Her jaw worked, like she was fighting against words that wanted to escape. "You make it sound so simple."
"It's not simple. But it's still true."
She didn't respond. Just looked at our hands intertwined on the table, her thumb tracing circles on my palm.
"I love you," she said quietly. The words sounded almost painful coming from her, like they cost her something to speak aloud. "You know that, right?"
I squeezed her hand. "I know."
"I don't say it enough."
"You don't."
She flinched, lowering her gaze. It was something she always did when she felt guilty.
"But I know anyway," I continued. "You show me in other ways.
The way you save me the last cup of coffee even when you need it more.
Or how you check on my patients when I'm running late.
I can feel it whenever you let me hold you when you've had a bad day, even though asking for comfort makes you feel like you're failing somehow. "
Her eyes glistened with tears.
"I see you, Calla. Even when you're trying to hide."
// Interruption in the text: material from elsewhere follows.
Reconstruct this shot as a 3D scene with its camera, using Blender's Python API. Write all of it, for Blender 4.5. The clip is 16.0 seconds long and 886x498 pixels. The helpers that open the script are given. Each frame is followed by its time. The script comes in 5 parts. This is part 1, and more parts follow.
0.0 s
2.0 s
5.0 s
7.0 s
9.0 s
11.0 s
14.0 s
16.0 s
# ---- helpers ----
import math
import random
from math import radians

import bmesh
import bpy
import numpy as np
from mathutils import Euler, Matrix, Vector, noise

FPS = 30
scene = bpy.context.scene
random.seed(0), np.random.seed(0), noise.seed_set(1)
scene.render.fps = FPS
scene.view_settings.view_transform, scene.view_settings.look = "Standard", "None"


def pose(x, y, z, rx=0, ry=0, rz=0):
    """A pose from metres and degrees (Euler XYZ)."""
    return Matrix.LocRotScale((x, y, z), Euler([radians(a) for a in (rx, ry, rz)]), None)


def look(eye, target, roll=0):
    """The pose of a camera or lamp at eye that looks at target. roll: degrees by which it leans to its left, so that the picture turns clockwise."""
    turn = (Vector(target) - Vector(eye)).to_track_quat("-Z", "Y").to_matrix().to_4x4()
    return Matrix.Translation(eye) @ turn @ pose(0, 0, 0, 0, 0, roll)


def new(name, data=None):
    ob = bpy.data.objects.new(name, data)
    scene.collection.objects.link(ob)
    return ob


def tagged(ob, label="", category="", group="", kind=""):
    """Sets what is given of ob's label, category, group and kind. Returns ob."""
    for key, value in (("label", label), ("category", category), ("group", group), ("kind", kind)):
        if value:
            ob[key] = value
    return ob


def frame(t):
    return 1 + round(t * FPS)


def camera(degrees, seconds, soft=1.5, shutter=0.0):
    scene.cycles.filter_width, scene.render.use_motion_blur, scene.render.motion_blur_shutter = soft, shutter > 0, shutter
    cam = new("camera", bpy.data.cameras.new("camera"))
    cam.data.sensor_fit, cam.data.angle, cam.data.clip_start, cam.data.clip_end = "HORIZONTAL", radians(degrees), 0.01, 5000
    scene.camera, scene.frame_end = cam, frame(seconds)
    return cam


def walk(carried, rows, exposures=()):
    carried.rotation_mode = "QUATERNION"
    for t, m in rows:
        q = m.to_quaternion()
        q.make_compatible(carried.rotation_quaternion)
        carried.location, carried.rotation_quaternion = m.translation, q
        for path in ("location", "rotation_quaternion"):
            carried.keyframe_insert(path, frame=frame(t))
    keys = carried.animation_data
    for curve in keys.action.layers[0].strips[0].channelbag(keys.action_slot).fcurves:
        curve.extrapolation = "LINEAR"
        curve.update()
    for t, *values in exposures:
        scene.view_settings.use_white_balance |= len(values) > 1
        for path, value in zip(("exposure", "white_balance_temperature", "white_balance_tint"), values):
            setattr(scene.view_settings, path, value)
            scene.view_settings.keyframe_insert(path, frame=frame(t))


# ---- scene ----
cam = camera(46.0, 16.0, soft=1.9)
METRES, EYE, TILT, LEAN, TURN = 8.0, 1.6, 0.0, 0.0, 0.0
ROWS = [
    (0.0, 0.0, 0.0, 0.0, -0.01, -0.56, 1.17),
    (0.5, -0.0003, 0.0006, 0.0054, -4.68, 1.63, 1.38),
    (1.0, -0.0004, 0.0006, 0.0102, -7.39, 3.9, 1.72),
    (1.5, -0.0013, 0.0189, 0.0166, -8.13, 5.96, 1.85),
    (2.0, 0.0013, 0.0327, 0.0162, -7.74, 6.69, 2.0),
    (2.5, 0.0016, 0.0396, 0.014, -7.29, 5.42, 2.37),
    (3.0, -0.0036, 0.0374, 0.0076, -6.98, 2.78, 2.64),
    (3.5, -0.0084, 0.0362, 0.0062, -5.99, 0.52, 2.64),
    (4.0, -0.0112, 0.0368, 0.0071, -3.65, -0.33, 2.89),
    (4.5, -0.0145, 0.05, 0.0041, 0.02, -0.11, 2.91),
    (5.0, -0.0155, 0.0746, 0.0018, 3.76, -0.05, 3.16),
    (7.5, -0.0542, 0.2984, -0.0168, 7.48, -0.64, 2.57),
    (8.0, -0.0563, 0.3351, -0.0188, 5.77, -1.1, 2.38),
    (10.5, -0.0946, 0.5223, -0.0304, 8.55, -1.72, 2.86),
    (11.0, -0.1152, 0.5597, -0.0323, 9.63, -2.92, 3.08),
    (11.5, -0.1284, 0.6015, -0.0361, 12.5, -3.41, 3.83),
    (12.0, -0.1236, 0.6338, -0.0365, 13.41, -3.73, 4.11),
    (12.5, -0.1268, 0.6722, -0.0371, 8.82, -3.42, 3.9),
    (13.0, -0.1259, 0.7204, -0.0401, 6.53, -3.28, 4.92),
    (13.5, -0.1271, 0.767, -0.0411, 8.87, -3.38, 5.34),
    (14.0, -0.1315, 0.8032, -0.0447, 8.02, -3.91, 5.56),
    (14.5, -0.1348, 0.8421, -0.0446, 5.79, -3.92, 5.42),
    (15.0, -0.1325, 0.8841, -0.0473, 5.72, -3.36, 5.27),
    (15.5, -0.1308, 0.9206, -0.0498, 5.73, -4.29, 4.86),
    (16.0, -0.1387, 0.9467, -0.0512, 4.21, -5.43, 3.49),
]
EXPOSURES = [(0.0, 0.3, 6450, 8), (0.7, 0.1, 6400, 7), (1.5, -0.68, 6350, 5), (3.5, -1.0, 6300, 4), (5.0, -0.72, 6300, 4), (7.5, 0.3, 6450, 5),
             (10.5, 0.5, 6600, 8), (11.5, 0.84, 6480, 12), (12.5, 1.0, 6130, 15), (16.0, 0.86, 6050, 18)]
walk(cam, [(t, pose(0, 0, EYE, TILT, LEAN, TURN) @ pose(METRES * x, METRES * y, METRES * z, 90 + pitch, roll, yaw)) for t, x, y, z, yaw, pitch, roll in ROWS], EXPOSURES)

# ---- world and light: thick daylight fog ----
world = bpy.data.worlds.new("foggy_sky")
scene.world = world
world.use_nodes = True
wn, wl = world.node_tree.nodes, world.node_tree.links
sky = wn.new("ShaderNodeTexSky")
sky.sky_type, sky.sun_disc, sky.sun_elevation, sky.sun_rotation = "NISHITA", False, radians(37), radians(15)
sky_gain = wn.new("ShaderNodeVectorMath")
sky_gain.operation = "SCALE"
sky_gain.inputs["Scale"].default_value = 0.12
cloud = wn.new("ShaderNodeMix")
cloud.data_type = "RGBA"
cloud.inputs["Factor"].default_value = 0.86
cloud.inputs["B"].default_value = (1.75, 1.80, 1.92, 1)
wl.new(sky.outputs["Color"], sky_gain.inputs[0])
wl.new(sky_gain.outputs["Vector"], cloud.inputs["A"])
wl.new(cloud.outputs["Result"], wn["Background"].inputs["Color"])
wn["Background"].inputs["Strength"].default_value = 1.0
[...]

She was quiet for a long moment. Then she lifted my hand and pressed her lips to my knuckles, a gesture so tender it made my heart ache.
"Take me home," she murmured against my skin.
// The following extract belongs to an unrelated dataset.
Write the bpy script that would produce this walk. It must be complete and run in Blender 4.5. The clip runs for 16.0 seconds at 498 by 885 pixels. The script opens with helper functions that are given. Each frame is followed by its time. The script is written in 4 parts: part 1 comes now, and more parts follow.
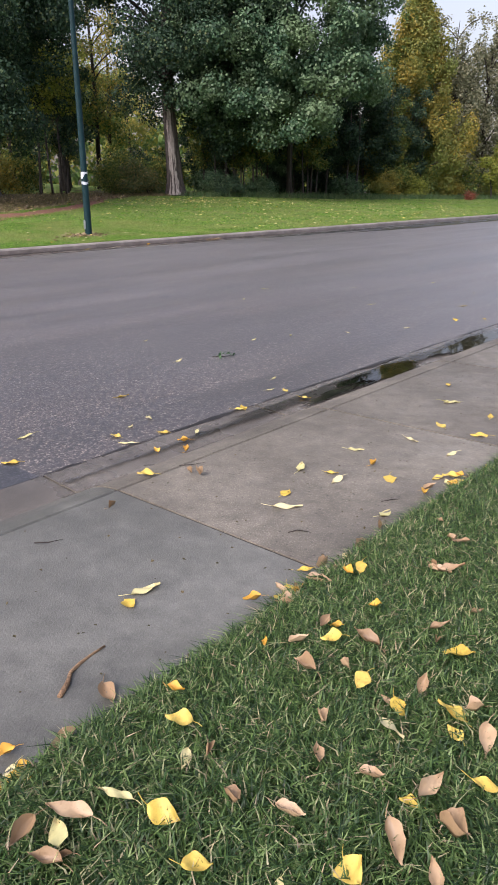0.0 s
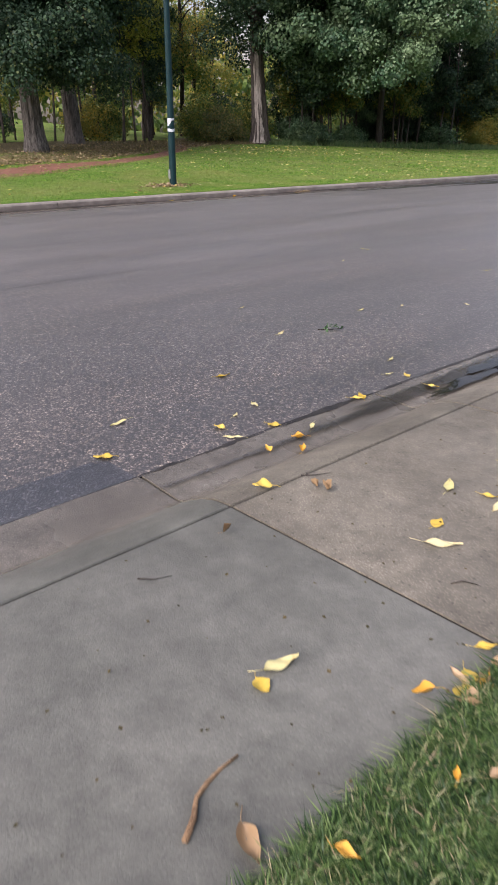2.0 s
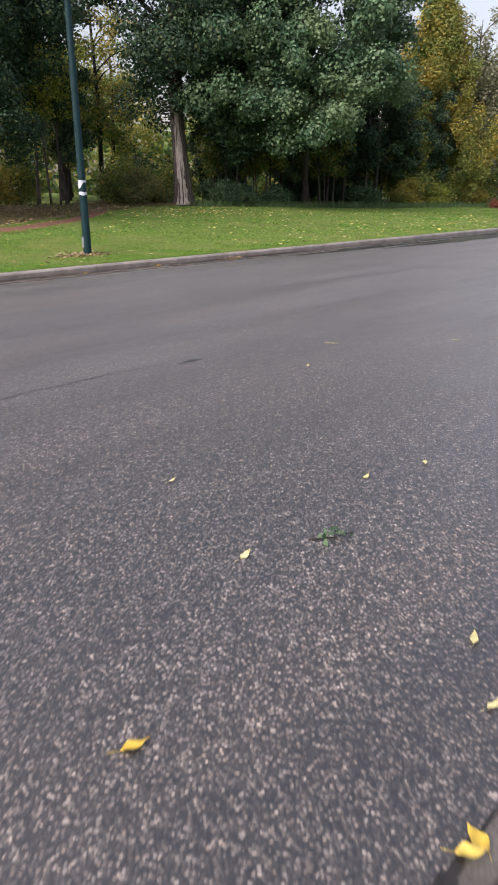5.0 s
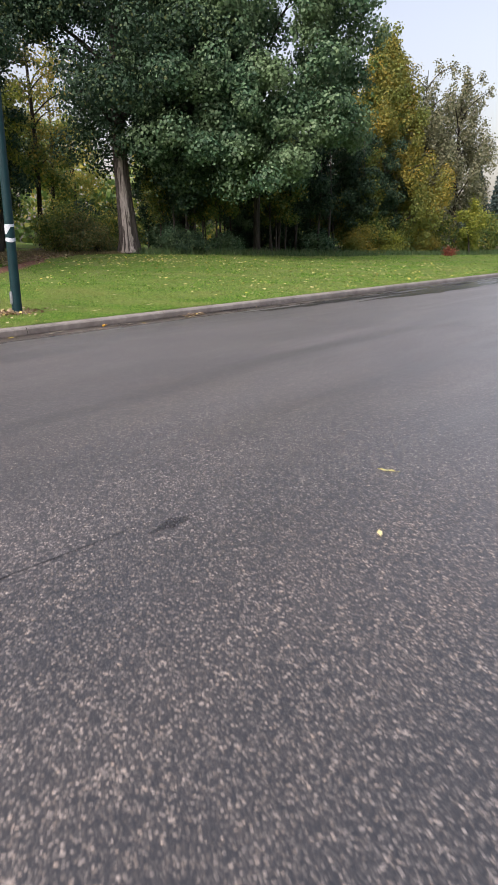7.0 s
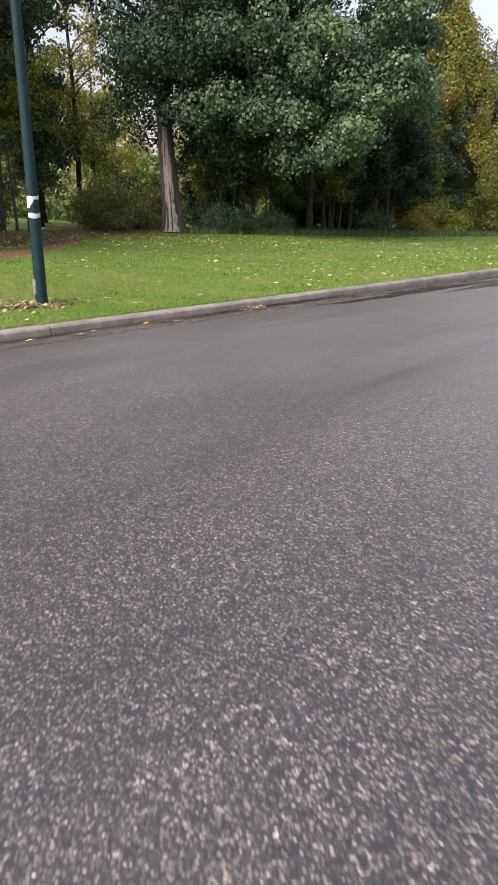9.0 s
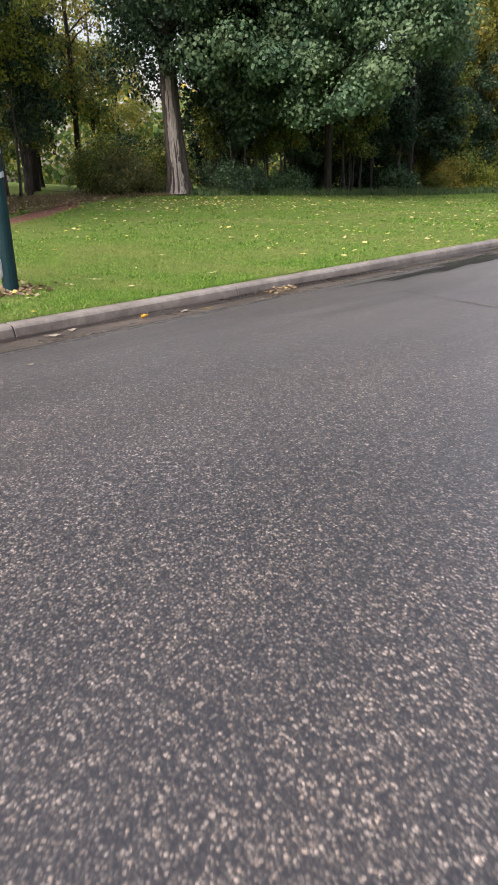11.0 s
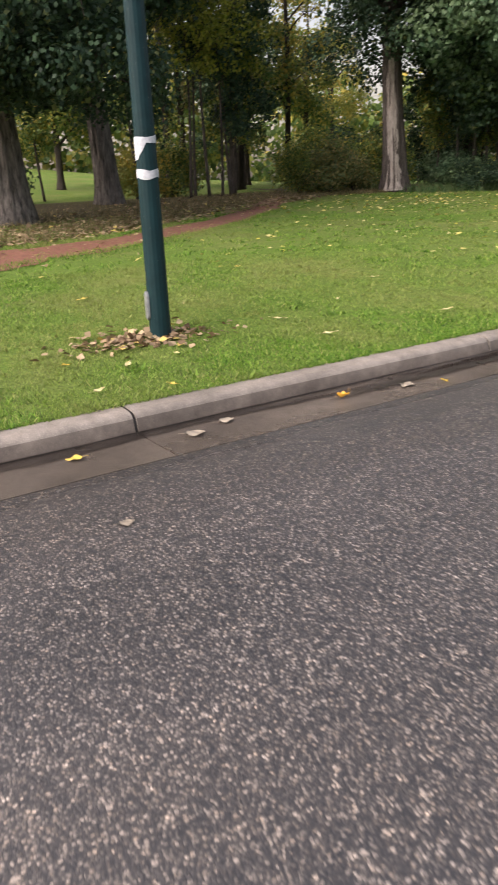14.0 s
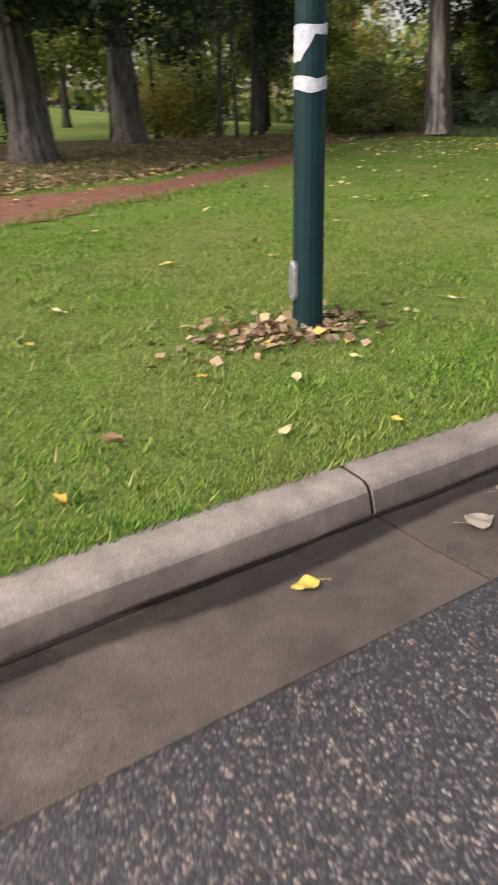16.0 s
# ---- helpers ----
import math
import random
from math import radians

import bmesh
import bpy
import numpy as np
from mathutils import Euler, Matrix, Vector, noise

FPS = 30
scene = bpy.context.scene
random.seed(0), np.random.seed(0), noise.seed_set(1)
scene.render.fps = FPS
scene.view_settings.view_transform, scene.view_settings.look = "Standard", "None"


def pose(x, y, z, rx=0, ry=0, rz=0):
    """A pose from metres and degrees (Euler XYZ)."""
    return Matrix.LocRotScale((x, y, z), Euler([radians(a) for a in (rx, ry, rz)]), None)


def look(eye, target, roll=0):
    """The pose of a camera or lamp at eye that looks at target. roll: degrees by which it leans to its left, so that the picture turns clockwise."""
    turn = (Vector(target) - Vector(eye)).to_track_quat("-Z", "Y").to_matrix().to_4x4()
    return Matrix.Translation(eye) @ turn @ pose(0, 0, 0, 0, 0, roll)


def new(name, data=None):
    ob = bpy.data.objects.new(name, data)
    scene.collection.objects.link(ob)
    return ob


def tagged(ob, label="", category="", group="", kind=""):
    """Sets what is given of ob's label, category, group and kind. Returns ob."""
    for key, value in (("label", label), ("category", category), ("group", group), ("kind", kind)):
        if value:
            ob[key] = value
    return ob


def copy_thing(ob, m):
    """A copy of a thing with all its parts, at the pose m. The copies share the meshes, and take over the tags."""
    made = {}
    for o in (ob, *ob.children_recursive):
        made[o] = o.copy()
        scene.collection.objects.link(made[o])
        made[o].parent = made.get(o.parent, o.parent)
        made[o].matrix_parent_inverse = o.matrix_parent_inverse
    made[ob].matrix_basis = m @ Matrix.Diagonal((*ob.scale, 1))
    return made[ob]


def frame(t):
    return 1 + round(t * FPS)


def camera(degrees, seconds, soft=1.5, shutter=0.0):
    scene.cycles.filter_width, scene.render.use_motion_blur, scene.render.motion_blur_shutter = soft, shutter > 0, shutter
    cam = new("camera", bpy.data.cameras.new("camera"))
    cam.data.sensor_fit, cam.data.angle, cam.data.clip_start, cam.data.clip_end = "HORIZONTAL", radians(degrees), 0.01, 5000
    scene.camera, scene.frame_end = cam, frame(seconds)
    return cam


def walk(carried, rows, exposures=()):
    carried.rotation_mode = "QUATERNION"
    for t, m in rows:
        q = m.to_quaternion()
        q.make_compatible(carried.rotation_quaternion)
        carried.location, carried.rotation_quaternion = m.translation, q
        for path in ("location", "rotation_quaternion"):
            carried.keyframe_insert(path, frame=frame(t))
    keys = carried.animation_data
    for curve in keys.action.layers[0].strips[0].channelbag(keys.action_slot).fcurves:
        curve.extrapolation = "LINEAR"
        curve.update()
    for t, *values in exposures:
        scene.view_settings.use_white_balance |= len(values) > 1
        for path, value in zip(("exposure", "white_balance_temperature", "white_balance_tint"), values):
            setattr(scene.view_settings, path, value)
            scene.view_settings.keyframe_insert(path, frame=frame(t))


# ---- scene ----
cam = camera(38.5, 16.0, 1.5, 0.35)
SCALE = 1.18
SKY, SUN, EXPOSURE = 0.098, 1.5, 1.3
PATH = [
    (0, (-1.197, 1.277, 1.332), (-2.441, 2.692, 0.661), -0.3),
    (0.5, (-1.221, 1.279, 1.328), (-2.499, 2.657, 0.645), 0.0),
    (1, (-1.263, 1.305, 1.342), (-2.59, 2.63, 0.646), 0.3),
    (1.5, (-1.464, 1.398, 1.326), (-2.818, 2.675, 0.596), -0.0),
    (2, (-1.782, 1.531, 1.337), (-3.132, 2.779, 0.549), 0.1),
    (2.5, (-2.076, 1.765, 1.348), (-3.422, 3.025, 0.574), 0.5),
    (3, (-2.346, 2.012, 1.368), (-3.687, 3.324, 0.675), -0.7),
    (3.1, (-2.409, 2.037, 1.375), (-3.745, 3.365, 0.704), -1.5),
    (3.5, (-2.694, 2.266, 1.431), (-4.019, 3.622, 0.794), -0.8),
    (3.9, (-2.891, 2.518, 1.413), (-4.209, 3.879, 0.772), -1.3),
    (4, (-2.954, 2.584, 1.415), (-4.268, 3.948, 0.771), -1.0),
    (4.5, (-3.293, 2.94, 1.382), (-4.595, 4.31, 0.728), -1.1),
    (5, (-3.67, 3.28, 1.386), (-4.927, 4.692, 0.734), -0.6),
    (5.2, (-3.819, 3.456, 1.431), (-5.067, 4.88, 0.789), -1.4),
    (7.3, (-6.132, 5.421, 1.341), (-7.294, 6.96, 0.811), -0.4),
    (7.5, (-6.3, 5.588, 1.312), (-7.467, 7.123, 0.782), -0.2),
    (8, (-6.772, 5.98, 1.313), (-7.957, 7.5, 0.778), 0.0),
    (8.5, (-7.299, 6.415, 1.321), (-8.516, 7.901, 0.765), -0.0),
    (9, (-7.807, 6.875, 1.351), (-9.043, 8.334, 0.765), -0.3),
    (11.3, (-9.777, 8.868, 1.3), (-11.019, 10.268, 0.595), -1.6),
    (11.5, (-9.907, 9.022, 1.293), (-11.156, 10.406, 0.567), -1.5),
    (12, (-10.232, 9.306, 1.302), (-11.511, 10.65, 0.556), -1.4),
    (12.5, (-10.656, 9.616, 1.338), (-11.977, 10.933, 0.614), -1.9),
    (13, (-11.111, 10.006, 1.335), (-12.488, 11.29, 0.661), -2.3),
    (13.5, (-11.505, 10.333, 1.36), (-12.988, 11.503, 0.702), -2.5),
    (14, (-11.884, 10.618, 1.359), (-13.47, 11.632, 0.685), -2.4),
    (14.5, (-12.374, 10.747, 1.334), (-14.034, 11.605, 0.62), -2.3),
    (15, (-12.898, 10.767, 1.318), (-14.61, 11.482, 0.572), -2.4),
    (15.5, (-13.473, 10.685, 1.288), (-15.159, 11.417, 0.498), -3.0),
    (16, (-14.04, 10.65, 1.266), (-15.572, 11.655, 0.466), -1.4),
]
walk(cam, [(t, look(SCALE * Vector(eye), SCALE * Vector(target), roll)) for t, eye, target, roll in PATH], [(0, EXPOSURE + 0.03, 6250, 27), (1.5, EXPOSURE, 6400, 26), (4, EXPOSURE, 6450, 25), (7.5, EXPOSURE, 6550, 23), (8.4, EXPOSURE - 0.05, 6650, 24), (9, EXPOSURE + 0.2, 6650, 24), (11.5, EXPOSURE + 0.16, 6600, 22), (12.5, EXPOSURE + 0.06, 6650, 23), (13.1, EXPOSURE + 0.24, 6850, 23), (14.5, EXPOSURE + 0.1, 7000, 25), (15.5, EXPOSURE, 7050, 24), (16, EXPOSURE - 0.03, 6950, 24)])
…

I paid for the pizza and drove us back to our apartment. Calla fell asleep in the passenger seat, her head against the window, her breathing slow and even. I glanced at her every few minutes, watching the streetlights paint shadows across her face.
This woman. This impossible, brilliant, infuriating woman… She kept so much of herself locked away that sometimes I felt like I was married to a stranger.
I loved her anyway. God help me, I loved her anyway.
When we got home, I woke her gently, my hand on her shoulder. She stirred, disoriented for a moment, then focused on my face.
"We're home," I said.
She nodded and let me help her out of the car, her body heavy with exhaustion.
We walked up to our apartment in silence, my arm around her waist, her head resting against my shoulder.
When we got inside, she headed straight for the bathroom to shower off the hospital.
I heard the water running, and I sat on the edge of our bed and tried to remember what I'd planned to say to her tonight.
I had prepared a speech about the things I wanted to tell her regarding our marriage and our future. I'd rehearsed it in the car on the way to Lucia's, picking words carefully because Calla didn't respond well to emotion thrown at her without warning.
None of that mattered now. The moment had passed. The night had slipped away from us, consumed by rebar and blood loss and all the chaos that defined our lives.
Calla emerged from the bathroom in an old t-shirt of mine, her hair damp and loose around her shoulders. She looked younger and softer like this, more like the woman I'd married and less like the surgeon who kept the world at arm's length.
She climbed into bed beside me and curled against my chest without a word.
I held her and breathed her in, trying not to think about all the things we weren't saying.
"Happy anniversary," she whispered.
"Happy anniversary."
"I'll do better. I promise,” she murmured so softly I nearly missed it.
I wanted to believe her that things would be different and we would find our way back to the couple who'd danced barefoot at their wedding and promised each other forever.
But promises were easy to make in the dark, when exhaustion stripped away all the defenses.
Keeping them was the hard part.
I kissed her hair and closed my eyes, her heartbeat steady against my chest.
"I know," I said.
She was asleep within minutes, her breathing slow and even, her body warm against mine. While I lay awake for a long time, staring at the ceiling, trying to convince myself that this was enough.
That we were enough.
That love, on its own, could carry us through.